- Genre: Drama Sport
- Written by: Norman Morrill
- Directed by: John Nicolella
- Starring: James Brolin Josh Brolin Mariska Hargitay
- Music by: William Olvis
- Country of origin: United States
- Original language: English

Production
- Executive producers: Jon Peters Peter Guber Gerald W. Abrams
- Producer: Stanley Brooks
- Production locations: Corvallis, Oregon Eugene, Oregon University of Oregon Hayward Field Springfield, Oregon
- Cinematography: Jonathan West
- Editors: Douglas Ibold Michael Renaud
- Running time: 95 minutes
- Production company: The Guber-Peters Company

Original release
- Network: TNT
- Release: January 11, 1989

= Finish Line (1989 film) =

Finish Line is a 1989 American made-for-television sports drama film starring real-life father and son James and Josh Brolin. The movie also features Stephen Lang as a hard-driving track coach and an early appearance by Mariska Hargitay as a student reporter. It was originally broadcast on the then-new TNT on January 11, 1989.

==Background==
During Finish Lines production, Olympic sprinter Ben Johnson was disqualified from the competition for using steroids in what became a major scandal that made national news. Although the film was in the works before this scandal, its unfolding throughout the news brought the film inevitable timeliness. Josh Brolin, doing press for the film, said he thought steroids should be banned, but acknowledged the pressure athletes faced to get an edge on the competition.

The film was the first time the two Brolins had worked together. Its producers originally wanted to film at the University of Oregon but were turned down. They ended up filming in several locations across Oregon, including Corvallis.

==Plot==
Glenn Shrevelow and Tito Landreau are childhood friends who share a mutual love of running. Their athletic prowess results in them receiving scholarships to a prestigious university. Their new coach tells them that they are among the fastest runners in the country and inspires them with visions of Olympic glory.

Glenn finds himself facing pressure from both his coach and his demanding father, himself a former runner, who pushes him to commit and excel. Desperate after falling behind in a race and facing the loss of his scholarship, he resorts to taking steroids after another track team member tells him that they will improve his performance and are the real "breakfast of champions".

It is during this time that Glenn meets Lisa Karsh, a student reporter doing a story on athletes and drugs and they begin to develop a romantic relationship. Glenn's journey into the world of drugs grows darker as he progresses from taking pills to injections. His father is furious when he find out but Glenn insists it is the only way he can excel.

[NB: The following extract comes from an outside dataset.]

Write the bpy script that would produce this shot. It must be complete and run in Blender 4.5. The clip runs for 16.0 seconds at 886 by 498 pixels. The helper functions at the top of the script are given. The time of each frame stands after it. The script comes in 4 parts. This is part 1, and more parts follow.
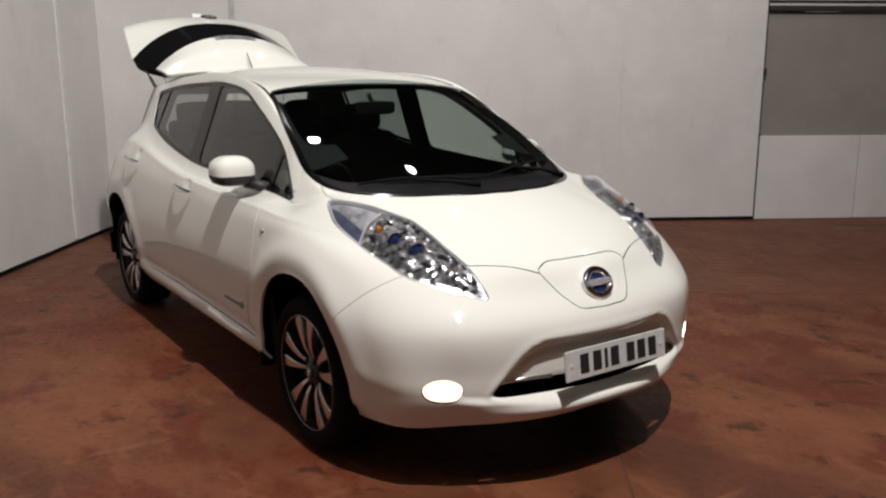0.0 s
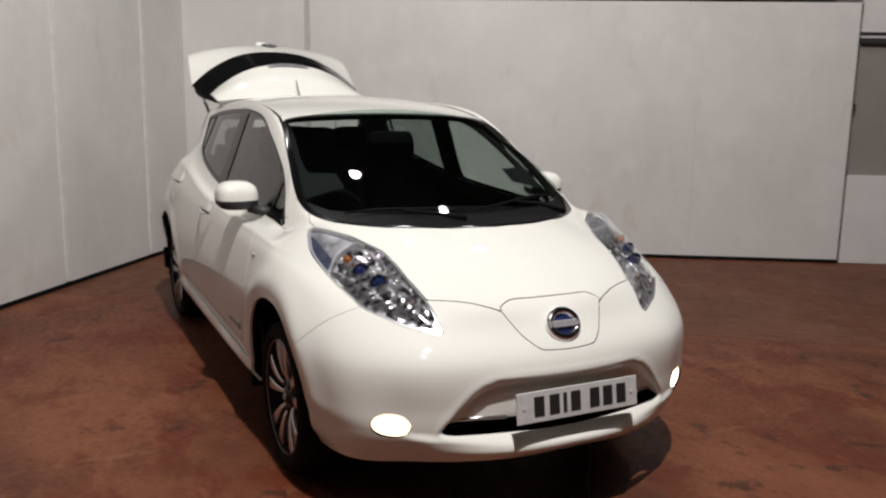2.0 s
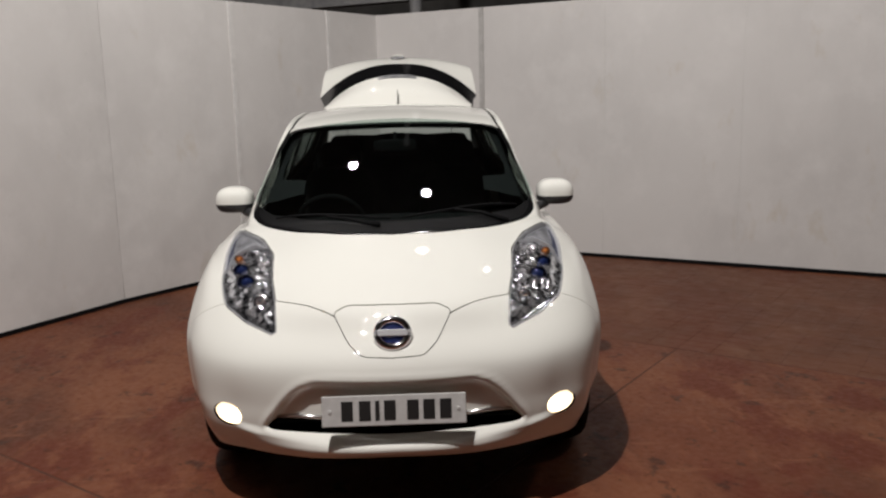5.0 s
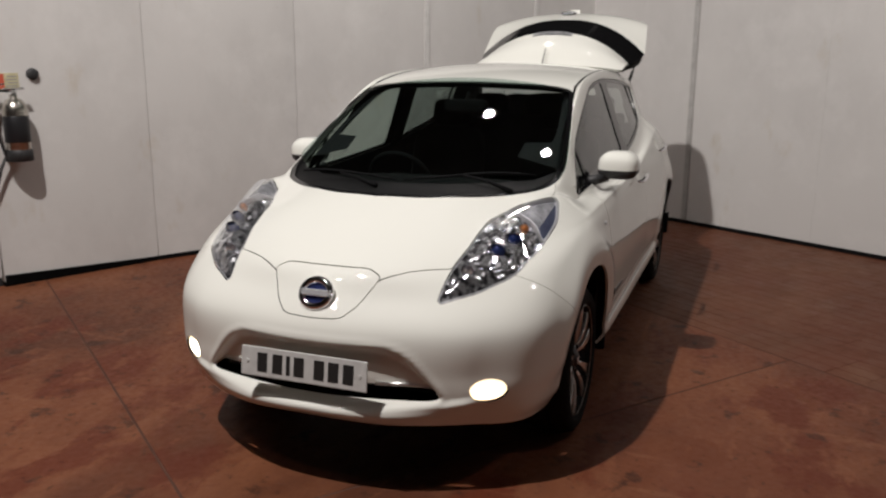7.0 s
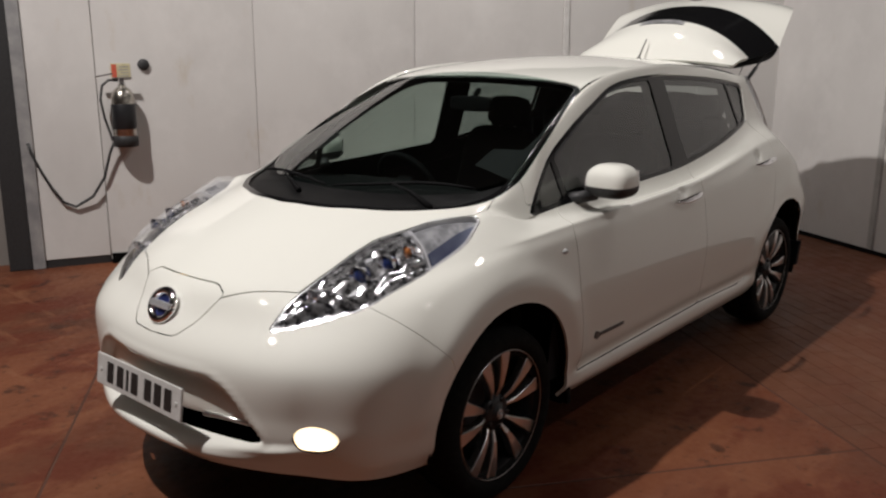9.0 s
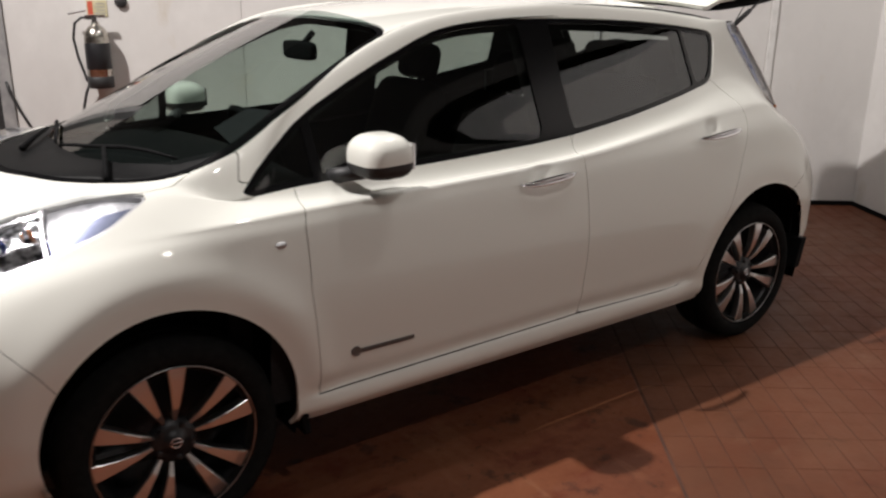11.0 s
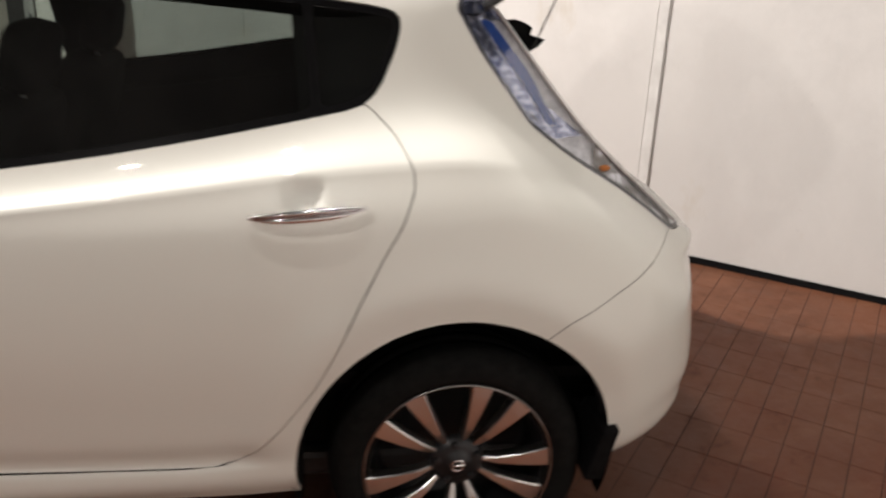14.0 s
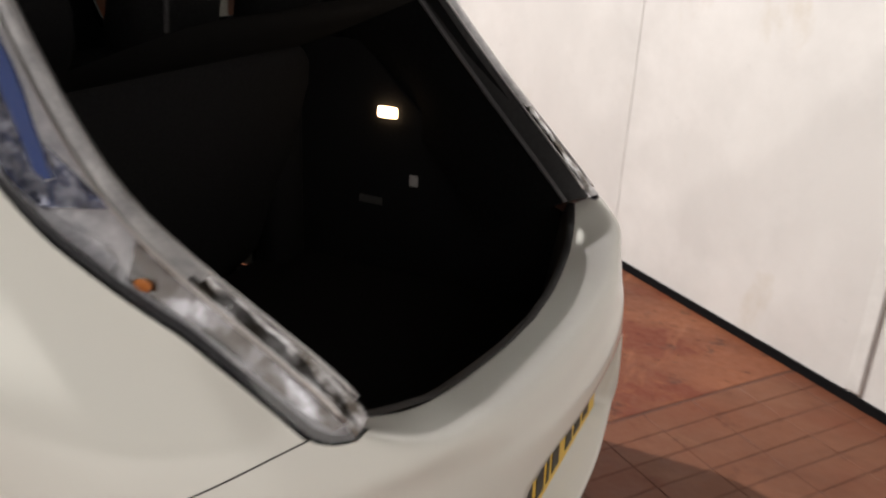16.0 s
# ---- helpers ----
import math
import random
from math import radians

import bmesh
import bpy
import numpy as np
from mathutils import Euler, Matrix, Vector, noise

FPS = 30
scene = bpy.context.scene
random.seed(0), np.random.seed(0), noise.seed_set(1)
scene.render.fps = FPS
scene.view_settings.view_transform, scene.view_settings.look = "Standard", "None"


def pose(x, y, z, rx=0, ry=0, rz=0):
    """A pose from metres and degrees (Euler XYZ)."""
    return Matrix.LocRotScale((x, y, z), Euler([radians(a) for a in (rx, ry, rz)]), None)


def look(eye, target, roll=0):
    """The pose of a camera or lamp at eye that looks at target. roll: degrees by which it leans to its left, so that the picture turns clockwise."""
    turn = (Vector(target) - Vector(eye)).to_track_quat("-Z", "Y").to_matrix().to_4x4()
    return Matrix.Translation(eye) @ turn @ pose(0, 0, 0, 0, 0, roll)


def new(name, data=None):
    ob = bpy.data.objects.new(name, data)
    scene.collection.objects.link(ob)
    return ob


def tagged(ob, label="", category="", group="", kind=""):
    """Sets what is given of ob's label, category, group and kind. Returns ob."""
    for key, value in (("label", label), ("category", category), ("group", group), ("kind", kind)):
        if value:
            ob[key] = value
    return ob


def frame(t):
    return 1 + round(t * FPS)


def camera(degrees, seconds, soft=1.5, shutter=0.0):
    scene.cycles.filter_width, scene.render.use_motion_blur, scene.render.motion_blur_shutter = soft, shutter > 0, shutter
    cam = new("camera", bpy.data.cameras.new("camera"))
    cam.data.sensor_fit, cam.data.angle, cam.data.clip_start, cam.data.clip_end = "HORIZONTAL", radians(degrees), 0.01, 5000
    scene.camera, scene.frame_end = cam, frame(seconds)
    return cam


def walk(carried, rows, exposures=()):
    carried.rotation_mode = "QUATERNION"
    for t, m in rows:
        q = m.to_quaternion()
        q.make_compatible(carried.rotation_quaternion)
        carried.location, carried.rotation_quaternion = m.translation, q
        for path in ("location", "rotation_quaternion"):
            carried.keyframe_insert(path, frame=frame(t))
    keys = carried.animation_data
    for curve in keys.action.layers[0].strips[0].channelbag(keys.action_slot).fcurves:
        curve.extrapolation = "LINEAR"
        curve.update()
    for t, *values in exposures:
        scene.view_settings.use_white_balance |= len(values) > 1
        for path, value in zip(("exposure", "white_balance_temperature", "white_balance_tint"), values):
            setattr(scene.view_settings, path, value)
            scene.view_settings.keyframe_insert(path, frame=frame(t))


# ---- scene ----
# camera and its walk
cam = camera(55.6, 16.0, soft=2.3, shutter=0.45)
PATH = [
    (0, (-2.227, -4.358, 1.538), (-1.117, -2.748, 1.121), -0.1),
    (0.5, (-2.162, -4.395, 1.544), (-1.08, -2.761, 1.146), -0.2),
    (1, (-2.066, -4.478, 1.536), (-1.052, -2.797, 1.158), 0.8),
    (1.5, (-1.908, -4.529, 1.539), (-0.922, -2.828, 1.176), 0.7),
    (2, (-1.721, -4.63, 1.569), (-0.849, -2.867, 1.209), 0.9),
    (2.5, (-1.487, -4.836, 1.574), (-0.799, -2.997, 1.193), -0.0),
    (3, (-1.234, -4.969, 1.583), (-0.641, -3.096, 1.208), -1.9),
    (3.5, (-0.94, -5.047, 1.604), (-0.425, -3.15, 1.237), -0.5),
    (4, (-0.606, -5.167, 1.61), (-0.206, -3.236, 1.275), -0.6),
    (6.5, (1.157, -4.94, 1.599), (0.644, -3.056, 1.165), -0.2),
    (7, (1.496, -4.784, 1.617), (0.806, -2.962, 1.163), 0.2),
    (7.5, (1.755, -4.549, 1.582), (0.893, -2.802, 1.129), -1.6),
    (8, (2.019, -4.237, 1.587), (1.024, -2.562, 1.135), -0.9),
    (10.5, (2.924, -2.474, 1.606), (1.418, -1.277, 1.06), 0.1),
    (11, (2.998, -1.991, 1.576), (1.453, -0.868, 0.983), 0.5),
    (11.5, (2.979, -1.539, 1.566), (1.325, -0.592, 0.959), 1.5),
    (12, (2.933, -1.024, 1.607), (1.255, -0.172, 0.929), 2.3),
    (12.5, (2.931, -0.508, 1.607), (1.196, 0.242, 0.953), 3.4),
    (13, (2.781, -0.017, 1.582), (1.028, 0.657, 0.895), 3.7),
    (13.5, (2.713, 0.539, 1.575), (0.893, 1.019, 0.898), 2.2),
    (14, (2.578, 1.018, 1.586), (0.73, 1.29, 0.872), 2.5),
    (14.5, (2.347, 1.498, 1.566), (0.509, 1.694, 0.804), 3.5),
    (15, (2.041, 1.934, 1.542), (0.206, 1.883, 0.749), 3.6),
    (15.5, (1.684, 2.191, 1.51), (-0.114, 1.776, 0.739), 5.4),
    (16, (1.309, 2.387, 1.476), (-0.383, 1.631, 0.723), 2.9),
]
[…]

Glenn finally pays the price when he suffers a heart attack after a grueling race. His heart has suffered massive damage and he is scheduled for a coronary bypass. Glenn's father begs his forgiveness after realizing he is partly to blame. Glenn is wheeled into the operating room and the final scene shows Glenn's father tearfully watching Tito win an Olympic race on television and dedicating it to Glenn who has died.

==Cast==
- James Brolin as Martin Shrevelow
- Josh Brolin as Glenn Shrevelow
- Mariska Hargitay as Lisa Karsh
- Stephen Lang as Coach Harkins

==Critical reception==
The Los Angeles Times praised the Brolins' performances but called the script and direction heavy-handed. The Chicago Tribune also praised the actors' performances, writing that their "sensitive and sympathetic performances" elevated the film above other "affliction-of-the-week" dramas.